The Victorian "chew-chew cult" encouraged you to make smoothies in your mouth
In January 1904, William James did not have time to read his brother’s new novel The Ambassadors. Perhaps his mouth was too full. He was busy becoming “a muncher,” as he admitted to Henry, and was immersed in reading the works of “the great masticator” Horace Fletcher. Along with this letter, William enclosed a copy of “The New Glutton” and “A.B.-Z. Of our own nutrition” along with his own ringing endorsement of “Fletcherizing,” the Victorian diet craze whose number one tenet was chewing. Whether it meant chewing ten times or a hundred times, the chewing guru Fletcher preached that for optimal absorption food must be reduced to tiny particles and blended evenly with saliva. In other words, to prevent loss of nutrients over the course of digestion, dieters had to transform their mouths into primitive kitchen gadgets—something between a Vitamix and sous-vide machine.
It may seem surprising that a couple of the turn-of-the-century’s dignified men of letters would be into a fad diet, especially one that revolved around the art of making in-mouth purées, but into it they were. Both lived the sedentary life of writers, both had gout, both were ready to put their faith in the “chew chew cult,” as it was called. It was not simply health woes that got their jaws moving; the charismatic Horace Fletcher may have been part of the attraction. It’s easy to imagine Fletcher as nothing but a creepy, chewing-fixated nerd, chomping and smacking his way through cocktail hours and dinner parties, but he was widely traveled and kept a broad social circle. The James brothers were not the only eminent persons to rub elbows with him or visit him at his Venice Palazzo. There were other writers, like Mark Twain, Arthur Conan Doyle, Franz Kafka. Thomas Edison and John D. Rockefeller both tried their hands at Fletcherizing too.
Although the headline of Horace Fletcher’s “dietetic righteousness” was to chew a lot, and the verb for “to chew a lot” became Fletcher’s namesake, the idea didn’t start with him. British Prime Minister William Gladstone was the one who first preached chewing publicly, and he was more specific—chew 32 times so that the food has a shot at hitting each tooth. Fletcher claimed that it took food even longer to liquify and “swallow itself,” but he did not believe the rite was purely mechanical. In fact, he was an adamant evangelist of “head digestion,” believing that one could set the tone for all digestion that happened “below the guillotine line,” not just with the chewing workout, but with a total emotional and sensory approach to the humblest morsel. He referred to the mouth as the “three inches of personal responsibility.”
In a way—and Fletcher is not shy about this at all—the whole concept was a practical repackaging of Epicurean philosophy: develop and focus the senses, savor that sensation until its absolute dissolution.
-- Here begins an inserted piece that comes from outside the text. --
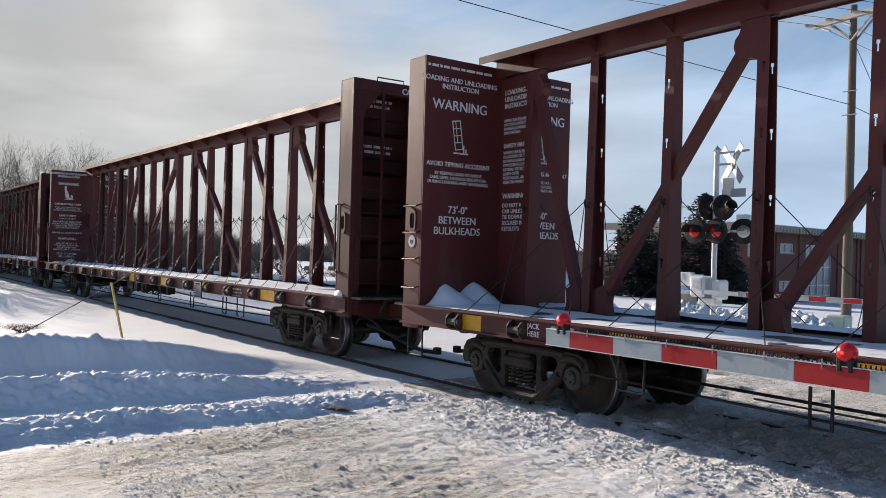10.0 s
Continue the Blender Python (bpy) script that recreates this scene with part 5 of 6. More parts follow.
    out = [(0.0, 0.0)] + side + [(0.0, 0.76)] + [(-u, v) for u, v in side[::-1]]
    sx, sz = 4.54, 2.57
    y = 0.0
    prism(bm, [(sx + u * 1.04, sz - 0.012 + v * 1.03) for u, v in out], y - 0.002, y)
    em = part("shield_emblem", bm, NAVY_INK, car, "shield emblem with navy top and red stripes")
    bm = B()
    prism(bm, [(sx + u * 0.97, sz + 0.005 + v * 0.985) for u, v in out], y - 0.004, y - 0.002)
    part("shield_field", bm, EMBLEM_WHITE, em)
    bm = B()
    prism(bm, [(sx + u, sz + v) for u, v in ((-0.225, 0.45), (0.225, 0.45), (0.235, 0.53), (0.285, 0.615), (0.24, 0.645), (0.16, 0.64), (0.07, 0.68), (0.0, 0.73), (-0.07, 0.68), (-0.16, 0.64), (-0.24, 0.645), (-0.285, 0.615), (-0.235, 0.53))], y - 0.006, y - 0.004)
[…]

Chewing became a philosophy and a cure-all. Fletcher claimed that intensifying “head digestion” would not only relieve the need for over-indulgence in food, but in alcohol as well. And it would save you money! It would make you strong!
After years touring, writing prolifically, and performing feats of strength, Fletcher began to downplay the role chewing itself played in his credo. Frustrated enough by his one note reputation, in 1907 he wrote another book, Fletcherism: What It Is, where he insisted that “any person who eats in a healthy manner is a Fletcherite. Any person who eats in a polite manner is a Fletcherite.” He wanted to be universal rather than gross, and he really had to stretch the definition of Fletcherizing to do that. He suggested that one might Fletcherize people—nothing cannibalistic here, purely metaphorical—to find friends who are truly compatible. He suggested Fletcherizing water just to see what sensations the water might be generous enough to share, warning “do not think that inanimate things have no sense of propriety!”
In fact, as the practice evolved, the focus shifted from the psychology of chewing to the practice of abstaining. As Henry James observed Fletcher’s eating habits over the course of a visit, Fletcher ate only about one Welsh Rarebit every 48 hours. Fletcher was proud that this fully mouth-processed food satisfied him to the point where breakfast and dinner folded themselves into a single lunchtime meal, if that. Skipping meals was a pleasure, he claimed, one that he compared to collecting coupons for these lost repasts: “The feeling of possession is a joy in itself; and the ability to collect the proceeds when needed and at leisure is comfortable rather than uncomfortable.”
Maybe the tedium of chewing helped establish this take-it-or-leave-it attitude towards passing, foodless mealtimes. Predictably, portly Henry James fell out of love with the practice within a few years, claiming mysteriously to his brother that some “queer lights on the practice” had come to him. And the fad died along with its celebrity cadre. With the exception of a few particularly hard-to-digest foods like peanuts, corn hulls and raw meat, it turns out there is no magic in “head digestion”—the gut does a fine job breaking down what the mouth doesn’t. But we can all agree that chewing is more than just a way to keep from choking. There is pleasure there! And if you prolong your chomping enough, it turns out you might just have given your body time to feel satisfied before you’re tempted to stuff yourself. So, don’t gobble your food, and certainly don’t chug your smoothies.